恥ずかしいことに私は自分が絵が上手いと自負していたので(お子ちゃまだったので…)、彼女を意識した。最初はなんとなく好きじゃなかった。ライバル出現と思っていたのだ。でもいつの間にか仲良くなり、お互いの絵を交換したりしているうちに放課後遊ぶようになった。二人ともあまり外交的ではなかったので気が合ったのかもしれない。

沢尻さんで思い出すのは漫画だけではない。もっと記憶に刻まれるアイテムを私に教えてくれた。それは…“肝油”である。
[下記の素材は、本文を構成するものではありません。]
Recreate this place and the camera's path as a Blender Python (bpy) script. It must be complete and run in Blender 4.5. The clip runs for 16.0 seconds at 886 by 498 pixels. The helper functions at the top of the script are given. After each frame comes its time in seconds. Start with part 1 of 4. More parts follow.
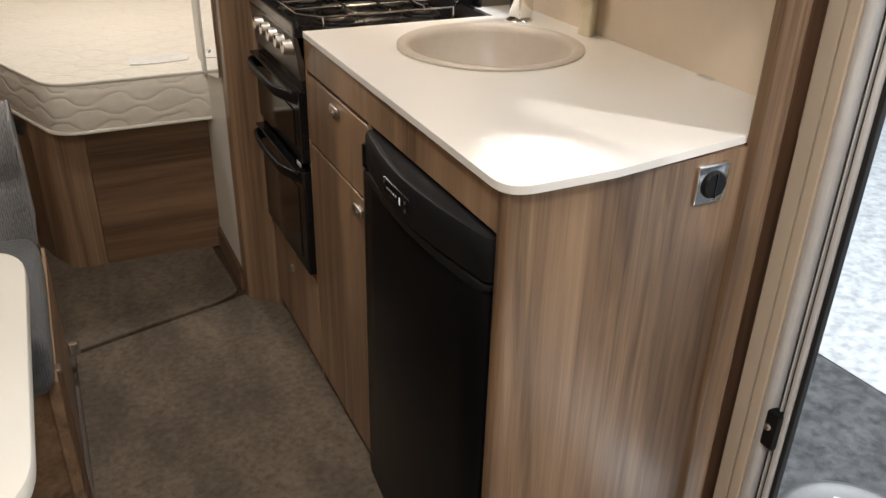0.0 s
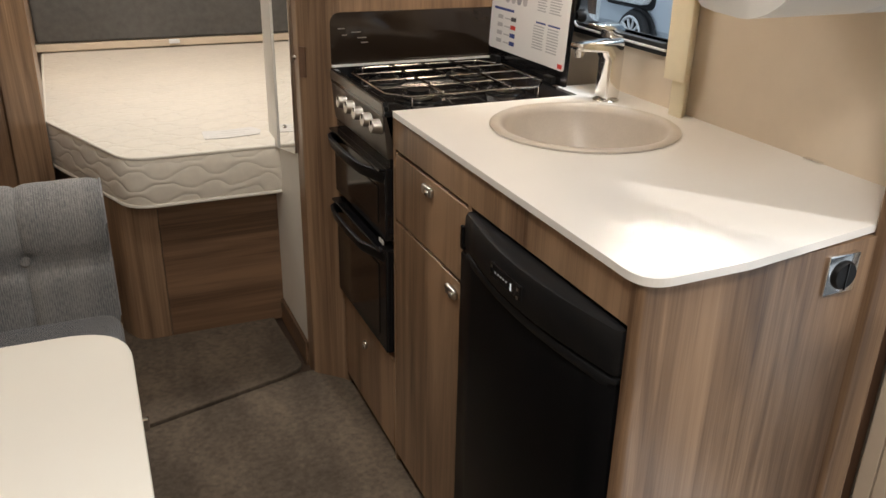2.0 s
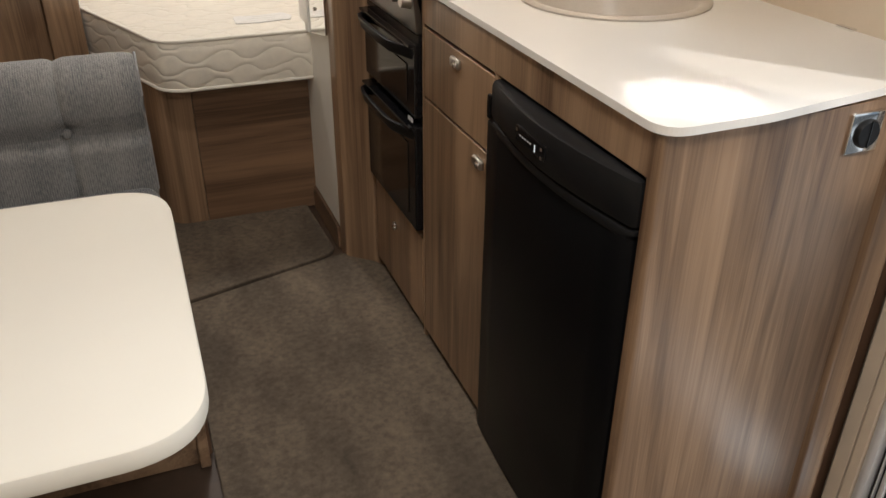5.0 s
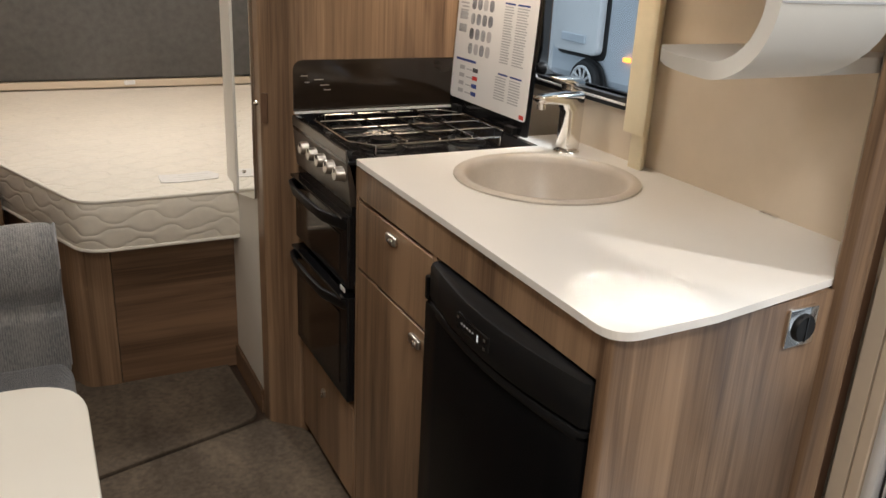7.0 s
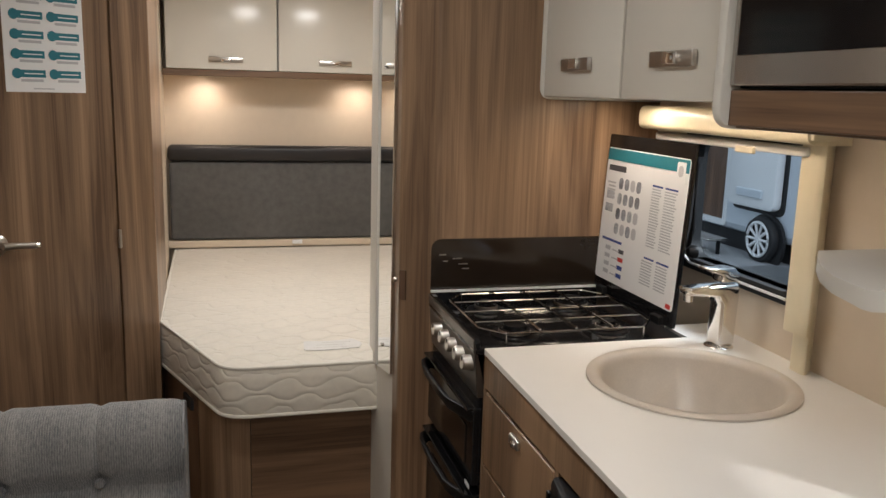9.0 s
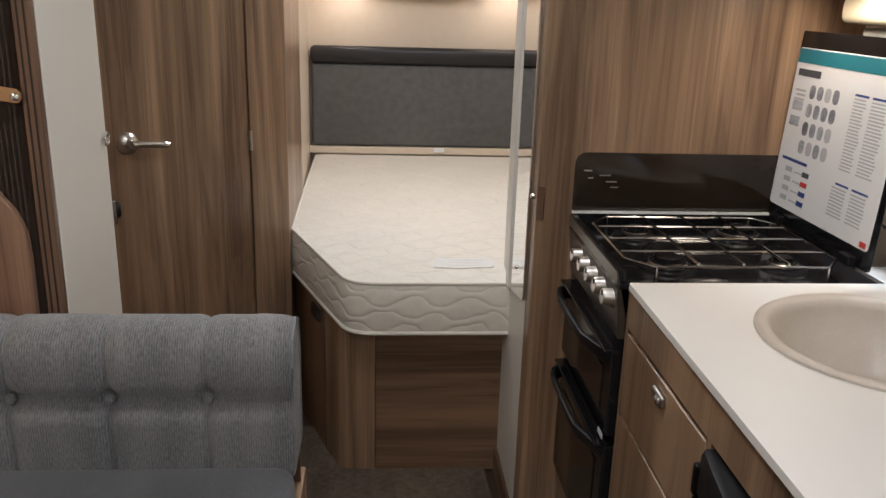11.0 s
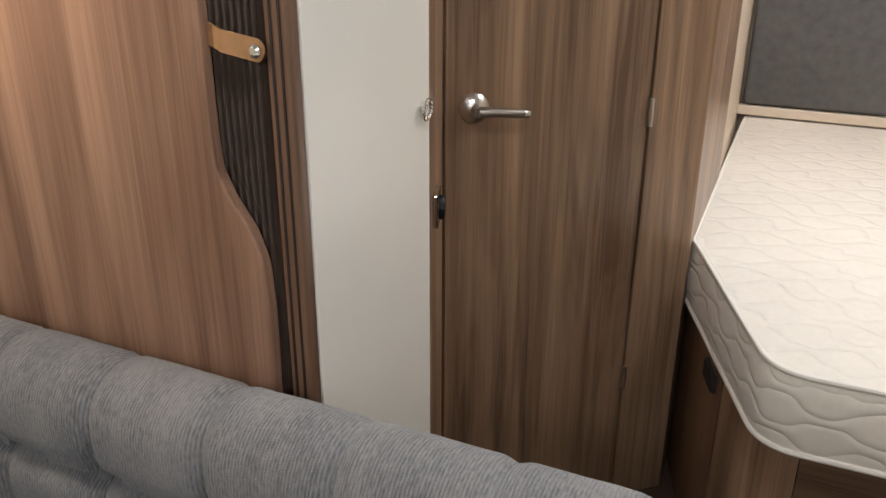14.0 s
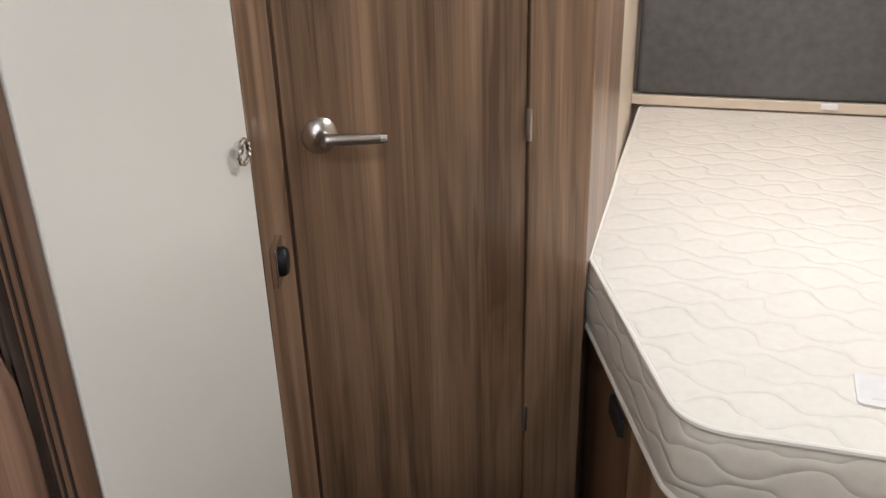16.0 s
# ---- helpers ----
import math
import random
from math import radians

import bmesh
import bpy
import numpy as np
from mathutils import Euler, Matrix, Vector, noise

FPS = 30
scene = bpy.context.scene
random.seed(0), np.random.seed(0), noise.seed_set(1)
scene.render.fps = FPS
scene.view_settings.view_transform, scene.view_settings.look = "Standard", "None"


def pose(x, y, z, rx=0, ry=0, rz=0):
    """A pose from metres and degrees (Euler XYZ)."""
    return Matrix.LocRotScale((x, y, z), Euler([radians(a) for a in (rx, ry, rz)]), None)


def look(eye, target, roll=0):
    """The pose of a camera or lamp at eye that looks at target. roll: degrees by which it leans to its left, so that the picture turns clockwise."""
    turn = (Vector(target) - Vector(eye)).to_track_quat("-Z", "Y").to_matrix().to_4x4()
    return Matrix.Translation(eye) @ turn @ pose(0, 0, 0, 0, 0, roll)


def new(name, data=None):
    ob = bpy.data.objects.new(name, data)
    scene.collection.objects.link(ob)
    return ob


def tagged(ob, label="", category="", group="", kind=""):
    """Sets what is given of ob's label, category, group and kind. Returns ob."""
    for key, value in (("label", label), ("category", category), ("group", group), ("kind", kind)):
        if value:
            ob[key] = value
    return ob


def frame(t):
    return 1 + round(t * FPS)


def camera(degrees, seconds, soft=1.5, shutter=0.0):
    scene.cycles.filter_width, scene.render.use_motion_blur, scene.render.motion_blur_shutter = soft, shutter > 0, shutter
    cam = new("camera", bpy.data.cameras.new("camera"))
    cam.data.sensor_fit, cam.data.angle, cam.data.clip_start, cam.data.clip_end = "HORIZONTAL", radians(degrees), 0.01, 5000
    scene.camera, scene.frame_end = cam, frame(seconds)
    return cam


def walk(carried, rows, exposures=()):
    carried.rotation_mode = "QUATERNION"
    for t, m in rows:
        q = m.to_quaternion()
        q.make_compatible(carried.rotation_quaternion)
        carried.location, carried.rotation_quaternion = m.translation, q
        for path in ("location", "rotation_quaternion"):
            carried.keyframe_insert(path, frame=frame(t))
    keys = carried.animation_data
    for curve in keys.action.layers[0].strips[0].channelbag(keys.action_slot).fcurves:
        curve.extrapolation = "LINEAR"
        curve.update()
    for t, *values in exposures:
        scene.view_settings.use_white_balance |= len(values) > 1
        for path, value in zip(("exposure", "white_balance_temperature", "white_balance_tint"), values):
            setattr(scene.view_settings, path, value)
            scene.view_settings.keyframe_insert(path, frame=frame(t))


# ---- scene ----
cam = camera(56.7, 16.0)
PATH = [
    (0, (0.068, 0.078, 1.322), (0.846, 1.666, 0.387), 1.4),
    (0.5, (0.031, 0.097, 1.339), (0.806, 1.73, 0.483), 0.8),
    (1, (0.001, 0.122, 1.343), (0.777, 1.779, 0.535), 0.5),
    (1.5, (-0.02, 0.15, 1.34), (0.743, 1.818, 0.543), 0.7),
    (2, (-0.036, 0.172, 1.337), (0.712, 1.848, 0.541), 1.1),
    (2.5, (-0.049, 0.178, 1.329), (0.678, 1.861, 0.53), 1.1),
    (3, (-0.048, 0.163, 1.318), (0.658, 1.838, 0.484), 0.8),
    (3.5, (-0.052, 0.139, 1.304), (0.626, 1.795, 0.412), 0.8),
    (4, (-0.047, 0.105, 1.288), (0.592, 1.74, 0.33), 0.8),
    (4.2, (-0.047, 0.094, 1.278), (0.576, 1.717, 0.29), 0.7),
    (6.3, (-0.057, 0.156, 1.309), (0.687, 1.759, 0.373), 1.8),
    (6.5, (-0.054, 0.167, 1.318), (0.718, 1.789, 0.439), 2.3),
    (7, (-0.054, 0.189, 1.347), (0.813, 1.851, 0.651), 2.8),
    (7.5, (-0.06, 0.202, 1.387), (0.875, 1.874, 0.813), 1.9),
    (8, (-0.067, 0.214, 1.407), (0.867, 1.921, 0.942), 1.7),
    (8.5, (-0.014, 0.234, 1.414), (0.759, 2.034, 1.014), 1.4),
    (9, (0.063, 0.27, 1.417), (0.57, 2.168, 1.041), 1.6),
    (9.5, (0.126, 0.286, 1.41), (0.409, 2.222, 0.994), 2.0),
    (9.7, (0.139, 0.292, 1.404), (0.353, 2.23, 0.956), 1.7),
    (11.8, (0.134, 0.72, 1.348), (0.215, 2.61, 0.699), 1.5),
    (12, (0.159, 0.794, 1.341), (0.176, 2.681, 0.679), 1.7),
    (12.5, (0.199, 0.956, 1.343), (-0.047, 2.814, 0.644), 2.0),
    (13, (0.159, 1.069, 1.33), (-0.372, 2.843, 0.576), 0.4),
    (13.5, (0.078, 1.184, 1.329), (-0.58, 2.913, 0.567), 0.0),
    (14, (0.039, 1.287, 1.325), (-0.728, 2.965, 0.553), 0.2),
    (14.5, (0.073, 1.411, 1.325), (-0.863, 2.997, 0.547), -0.8),
    (15, (0.099, 1.506, 1.323), (-0.856, 3.087, 0.555), -1.6),
    (15.5, (0.082, 1.548, 1.321), (-0.69, 3.222, 0.547), -1.8),
    (16, (0.035, 1.563, 1.325), (-0.544, 3.3, 0.521), -1.7),
]
walk(cam, [(t, look(eye, target, roll)) for t, eye, target, roll in PATH],
     exposures=[(0, 0.0, 6500, 10), (6.5, -0.05, 6500, 10), (7.5, -0.2, 6500, 10), (8, -0.22, 6450, 10), (9, -0.30, 6250, 10), (9.7, -0.32, 6050, 10), (11.8, -0.12, 5800, 10), (12.5, -0.08, 5750, 10), (13, 0.2, 5750, 10), (13.5, 0.33, 5800, 10), (14, 0.2, 5850, 10), (14.5, 0.28, 5900, 10), (15, 0.24, 5850, 10), (15.5, 0.28, 5800, 10), (16, 0.24, 5700, 10)])

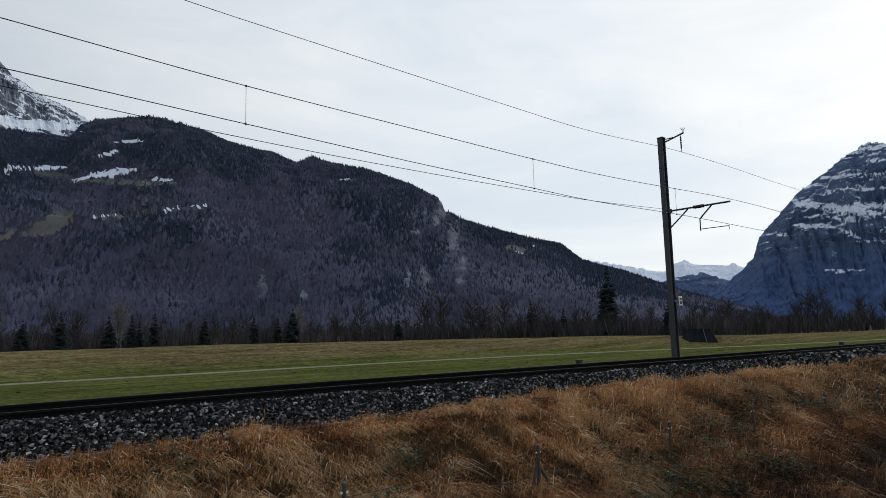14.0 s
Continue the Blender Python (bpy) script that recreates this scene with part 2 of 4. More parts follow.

昔は小学校で夏休み前などに希望者に向けて肝油を販売していたようだが、うちの親は全く興味を示さず買ったことがなかった。なので、初めて沢尻さんから「肝油食べる?」と言われたとき、「かんゆー?何それ」と聞き返した。
「肝油っち肝油よ。あめじゃないけど…」
「かんゆーっち、あめみたいなん?」
こいつはだめだと匙を投げたのか、食えばわかるさと言わんばかりに沢尻さんは台所の棚から黄色い缶を出し、一粒の肝油をくれた。
うす黄色い飴でビタミンっぽい味と甘さ、舐めていくとチューイングキャンディーになる。缶にデザインされた子どもの写真がインパクトあった。あの子どもは今もご存命だろうか…。私はお菓子でも薬でもないかんゆーに魅了された。
「一日一個までよ」
「えー。おいしいけんもっと食べたいよなあ」
「お菓子じゃないけん食べ過ぎると体に良くないって」
その後も沢尻さんの家に行くと漫画→肝油コースが定番になった。

沢尻さんも一人で留守番するよりは寂しくなかったのかもしれない。彼女なりにもてなしてくれたのだ。お母さんには内緒ということで肝油を2個食べたこともある。一緒にした悪いことは、せいぜいその程度だ。
肝油とはつまり今でいうサプリメントだ。栄養を補うもの。働いていて十分な食事が用意できない時もあるだろうお母さんの、子どもへの気遣いが肝油の購入だったのではないだろうか。一日一個の決まりを守る沢尻さんもいい子だ。

肝油に魅せられた私は家に帰ると母に買わないか聞いてみたが、「あ~昔からあるなあ。あんなんほしい~?」と、のらりくらりかわされた。